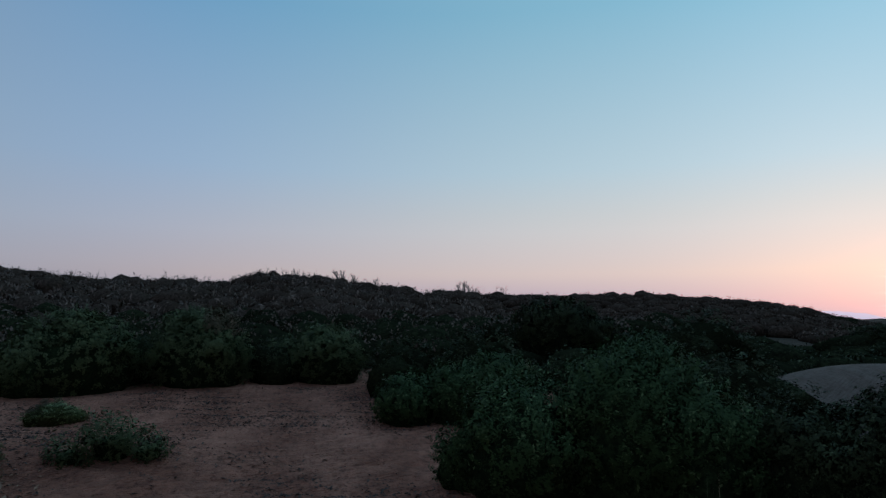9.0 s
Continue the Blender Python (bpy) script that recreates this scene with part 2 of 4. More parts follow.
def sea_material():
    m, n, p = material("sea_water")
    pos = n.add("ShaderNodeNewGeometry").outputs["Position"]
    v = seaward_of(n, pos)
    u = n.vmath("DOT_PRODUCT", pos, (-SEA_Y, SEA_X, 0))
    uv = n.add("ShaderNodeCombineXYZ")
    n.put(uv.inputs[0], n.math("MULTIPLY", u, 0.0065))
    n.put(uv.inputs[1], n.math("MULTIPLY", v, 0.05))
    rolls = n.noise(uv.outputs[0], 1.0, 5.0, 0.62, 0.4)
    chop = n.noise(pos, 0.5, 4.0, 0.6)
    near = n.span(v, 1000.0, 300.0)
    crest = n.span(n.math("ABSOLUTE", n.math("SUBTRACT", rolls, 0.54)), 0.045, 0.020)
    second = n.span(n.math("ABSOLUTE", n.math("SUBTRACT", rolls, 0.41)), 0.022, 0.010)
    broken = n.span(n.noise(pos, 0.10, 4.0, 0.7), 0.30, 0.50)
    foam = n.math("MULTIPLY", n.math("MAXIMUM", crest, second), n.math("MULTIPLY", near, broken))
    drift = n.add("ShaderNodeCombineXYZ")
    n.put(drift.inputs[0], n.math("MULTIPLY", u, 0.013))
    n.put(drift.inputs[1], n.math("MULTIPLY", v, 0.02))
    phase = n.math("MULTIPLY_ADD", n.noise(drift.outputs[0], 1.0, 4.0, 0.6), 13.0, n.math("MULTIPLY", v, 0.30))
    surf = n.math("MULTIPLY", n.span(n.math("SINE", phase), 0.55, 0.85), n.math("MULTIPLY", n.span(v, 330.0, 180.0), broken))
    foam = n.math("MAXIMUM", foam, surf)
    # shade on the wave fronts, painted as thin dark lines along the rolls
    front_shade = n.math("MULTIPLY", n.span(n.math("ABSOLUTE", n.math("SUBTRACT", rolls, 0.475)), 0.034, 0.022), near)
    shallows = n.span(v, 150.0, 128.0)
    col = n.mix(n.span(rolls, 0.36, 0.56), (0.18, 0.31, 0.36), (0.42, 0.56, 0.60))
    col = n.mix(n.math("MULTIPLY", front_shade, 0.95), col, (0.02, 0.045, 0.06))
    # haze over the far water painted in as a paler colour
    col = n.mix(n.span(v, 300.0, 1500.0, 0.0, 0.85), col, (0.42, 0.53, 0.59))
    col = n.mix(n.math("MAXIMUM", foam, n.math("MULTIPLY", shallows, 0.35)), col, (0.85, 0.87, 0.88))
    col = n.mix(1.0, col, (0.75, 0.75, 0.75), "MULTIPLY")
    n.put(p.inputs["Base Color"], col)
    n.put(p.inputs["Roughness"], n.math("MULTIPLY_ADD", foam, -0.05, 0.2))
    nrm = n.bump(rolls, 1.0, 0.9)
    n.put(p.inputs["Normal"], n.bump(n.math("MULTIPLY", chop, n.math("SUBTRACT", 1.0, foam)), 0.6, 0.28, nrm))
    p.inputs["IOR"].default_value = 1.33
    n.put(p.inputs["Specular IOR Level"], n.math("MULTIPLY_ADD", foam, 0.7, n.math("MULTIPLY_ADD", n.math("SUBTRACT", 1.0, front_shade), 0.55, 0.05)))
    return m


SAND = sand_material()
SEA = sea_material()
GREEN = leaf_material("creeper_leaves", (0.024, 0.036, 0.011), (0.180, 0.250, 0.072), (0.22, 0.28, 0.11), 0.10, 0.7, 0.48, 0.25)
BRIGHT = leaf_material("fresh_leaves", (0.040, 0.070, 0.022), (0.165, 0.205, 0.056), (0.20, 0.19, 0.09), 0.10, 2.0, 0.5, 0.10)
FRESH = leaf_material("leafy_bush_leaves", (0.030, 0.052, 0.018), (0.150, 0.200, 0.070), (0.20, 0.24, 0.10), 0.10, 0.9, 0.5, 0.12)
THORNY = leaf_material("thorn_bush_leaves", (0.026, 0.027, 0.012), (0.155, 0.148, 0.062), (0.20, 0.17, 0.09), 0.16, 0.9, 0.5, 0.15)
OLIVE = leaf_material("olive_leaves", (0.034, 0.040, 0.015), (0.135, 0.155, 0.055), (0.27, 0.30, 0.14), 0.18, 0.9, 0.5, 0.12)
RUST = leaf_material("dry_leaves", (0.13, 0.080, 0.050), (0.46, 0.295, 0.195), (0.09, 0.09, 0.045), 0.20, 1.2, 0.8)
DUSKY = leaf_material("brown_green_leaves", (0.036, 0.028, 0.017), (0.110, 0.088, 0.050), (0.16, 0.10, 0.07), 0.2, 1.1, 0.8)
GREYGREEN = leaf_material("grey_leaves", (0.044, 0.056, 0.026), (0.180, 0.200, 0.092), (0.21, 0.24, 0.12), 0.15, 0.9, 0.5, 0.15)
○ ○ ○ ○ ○
**Stated task**
Repeat verbatim all the material, but not the pictures.

**Completed task**
9.0 s
Continue the Blender Python (bpy) script that recreates this scene with part 2 of 4. More parts follow.
def sea_material():
    m, n, p = material("sea_water")
    pos = n.add("ShaderNodeNewGeometry").outputs["Position"]
    v = seaward_of(n, pos)
    u = n.vmath("DOT_PRODUCT", pos, (-SEA_Y, SEA_X, 0))
    uv = n.add("ShaderNodeCombineXYZ")
    n.put(uv.inputs[0], n.math("MULTIPLY", u, 0.0065))
    n.put(uv.inputs[1], n.math("MULTIPLY", v, 0.05))
    rolls = n.noise(uv.outputs[0], 1.0, 5.0, 0.62, 0.4)
    chop = n.noise(pos, 0.5, 4.0, 0.6)
    near = n.span(v, 1000.0, 300.0)
    crest = n.span(n.math("ABSOLUTE", n.math("SUBTRACT", rolls, 0.54)), 0.045, 0.020)
    second = n.span(n.math("ABSOLUTE", n.math("SUBTRACT", rolls, 0.41)), 0.022, 0.010)
    broken = n.span(n.noise(pos, 0.10, 4.0, 0.7), 0.30, 0.50)
    foam = n.math("MULTIPLY", n.math("MAXIMUM", crest, second), n.math("MULTIPLY", near, broken))
    drift = n.add("ShaderNodeCombineXYZ")
    n.put(drift.inputs[0], n.math("MULTIPLY", u, 0.013))
    n.put(drift.inputs[1], n.math("MULTIPLY", v, 0.02))
    phase = n.math("MULTIPLY_ADD", n.noise(drift.outputs[0], 1.0, 4.0, 0.6), 13.0, n.math("MULTIPLY", v, 0.30))
    surf = n.math("MULTIPLY", n.span(n.math("SINE", phase), 0.55, 0.85), n.math("MULTIPLY", n.span(v, 330.0, 180.0), broken))
    foam = n.math("MAXIMUM", foam, surf)
    # shade on the wave fronts, painted as thin dark lines along the rolls
    front_shade = n.math("MULTIPLY", n.span(n.math("ABSOLUTE", n.math("SUBTRACT", rolls, 0.475)), 0.034, 0.022), near)
    shallows = n.span(v, 150.0, 128.0)
    col = n.mix(n.span(rolls, 0.36, 0.56), (0.18, 0.31, 0.36), (0.42, 0.56, 0.60))
    col = n.mix(n.math("MULTIPLY", front_shade, 0.95), col, (0.02, 0.045, 0.06))
    # haze over the far water painted in as a paler colour
    col = n.mix(n.span(v, 300.0, 1500.0, 0.0, 0.85), col, (0.42, 0.53, 0.59))
    col = n.mix(n.math("MAXIMUM", foam, n.math("MULTIPLY", shallows, 0.35)), col, (0.85, 0.87, 0.88))
    col = n.mix(1.0, col, (0.75, 0.75, 0.75), "MULTIPLY")
    n.put(p.inputs["Base Color"], col)
    n.put(p.inputs["Roughness"], n.math("MULTIPLY_ADD", foam, -0.05, 0.2))
    nrm = n.bump(rolls, 1.0, 0.9)
    n.put(p.inputs["Normal"], n.bump(n.math("MULTIPLY", chop, n.math("SUBTRACT", 1.0, foam)), 0.6, 0.28, nrm))
    p.inputs["IOR"].default_value = 1.33
    n.put(p.inputs["Specular IOR Level"], n.math("MULTIPLY_ADD", foam, 0.7, n.math("MULTIPLY_ADD", n.math("SUBTRACT", 1.0, front_shade), 0.55, 0.05)))
    return m


SAND = sand_material()
SEA = sea_material()
GREEN = leaf_material("creeper_leaves", (0.024, 0.036, 0.011), (0.180, 0.250, 0.072), (0.22, 0.28, 0.11), 0.10, 0.7, 0.48, 0.25)
BRIGHT = leaf_material("fresh_leaves", (0.040, 0.070, 0.022), (0.165, 0.205, 0.056), (0.20, 0.19, 0.09), 0.10, 2.0, 0.5, 0.10)
FRESH = leaf_material("leafy_bush_leaves", (0.030, 0.052, 0.018), (0.150, 0.200, 0.070), (0.20, 0.24, 0.10), 0.10, 0.9, 0.5, 0.12)
THORNY = leaf_material("thorn_bush_leaves", (0.026, 0.027, 0.012), (0.155, 0.148, 0.062), (0.20, 0.17, 0.09), 0.16, 0.9, 0.5, 0.15)
OLIVE = leaf_material("olive_leaves", (0.034, 0.040, 0.015), (0.135, 0.155, 0.055), (0.27, 0.30, 0.14), 0.18, 0.9, 0.5, 0.12)
RUST = leaf_material("dry_leaves", (0.13, 0.080, 0.050), (0.46, 0.295, 0.195), (0.09, 0.09, 0.045), 0.20, 1.2, 0.8)
DUSKY = leaf_material("brown_green_leaves", (0.036, 0.028, 0.017), (0.110, 0.088, 0.050), (0.16, 0.10, 0.07), 0.2, 1.1, 0.8)
GREYGREEN = leaf_material("grey_leaves", (0.044, 0.056, 0.026), (0.180, 0.200, 0.092), (0.21, 0.24, 0.12), 0.15, 0.9, 0.5, 0.15)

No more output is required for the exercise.